Challenge: Go through the data and copy every line exactly, but not the images.

Supplied data:

----------

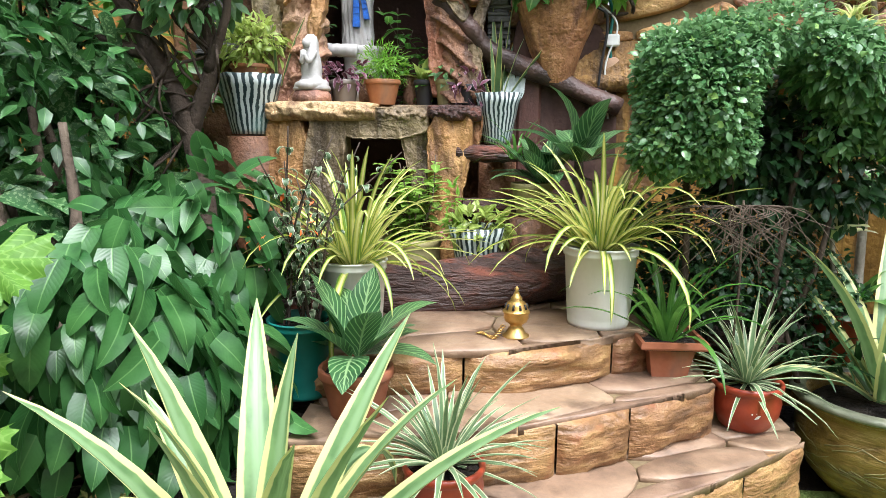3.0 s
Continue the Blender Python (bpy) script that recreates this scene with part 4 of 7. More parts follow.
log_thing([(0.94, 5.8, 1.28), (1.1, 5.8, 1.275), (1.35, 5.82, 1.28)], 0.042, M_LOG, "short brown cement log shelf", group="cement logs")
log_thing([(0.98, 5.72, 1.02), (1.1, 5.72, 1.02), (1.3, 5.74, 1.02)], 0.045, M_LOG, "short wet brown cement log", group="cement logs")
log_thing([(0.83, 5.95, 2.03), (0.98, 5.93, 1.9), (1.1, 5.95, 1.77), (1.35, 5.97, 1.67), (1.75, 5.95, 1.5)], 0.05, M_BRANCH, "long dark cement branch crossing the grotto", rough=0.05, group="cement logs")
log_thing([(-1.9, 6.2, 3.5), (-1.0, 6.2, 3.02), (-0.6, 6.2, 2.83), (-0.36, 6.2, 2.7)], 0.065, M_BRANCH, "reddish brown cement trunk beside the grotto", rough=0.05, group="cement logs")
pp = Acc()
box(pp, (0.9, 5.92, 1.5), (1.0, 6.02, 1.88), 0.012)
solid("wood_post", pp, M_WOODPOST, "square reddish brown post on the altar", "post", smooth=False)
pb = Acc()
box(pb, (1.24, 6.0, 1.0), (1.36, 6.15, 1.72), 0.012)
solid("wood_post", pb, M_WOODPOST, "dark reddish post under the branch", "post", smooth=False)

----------

Finished answer:
3.0 s
Continue the Blender Python (bpy) script that recreates this scene with part 4 of 7. More parts follow.
log_thing([(0.94, 5.8, 1.28), (1.1, 5.8, 1.275), (1.35, 5.82, 1.28)], 0.042, M_LOG, "short brown cement log shelf", group="cement logs")
log_thing([(0.98, 5.72, 1.02), (1.1, 5.72, 1.02), (1.3, 5.74, 1.02)], 0.045, M_LOG, "short wet brown cement log", group="cement logs")
log_thing([(0.83, 5.95, 2.03), (0.98, 5.93, 1.9), (1.1, 5.95, 1.77), (1.35, 5.97, 1.67), (1.75, 5.95, 1.5)], 0.05, M_BRANCH, "long dark cement branch crossing the grotto", rough=0.05, group="cement logs")
log_thing([(-1.9, 6.2, 3.5), (-1.0, 6.2, 3.02), (-0.6, 6.2, 2.83), (-0.36, 6.2, 2.7)], 0.065, M_BRANCH, "reddish brown cement trunk beside the grotto", rough=0.05, group="cement logs")
pp = Acc()
box(pp, (0.9, 5.92, 1.5), (1.0, 6.02, 1.88), 0.012)
solid("wood_post", pp, M_WOODPOST, "square reddish brown post on the altar", "post", smooth=False)
pb = Acc()
box(pb, (1.24, 6.0, 1.0), (1.36, 6.15, 1.72), 0.012)
solid("wood_post", pb, M_WOODPOST, "dark reddish post under the branch", "post", smooth=False)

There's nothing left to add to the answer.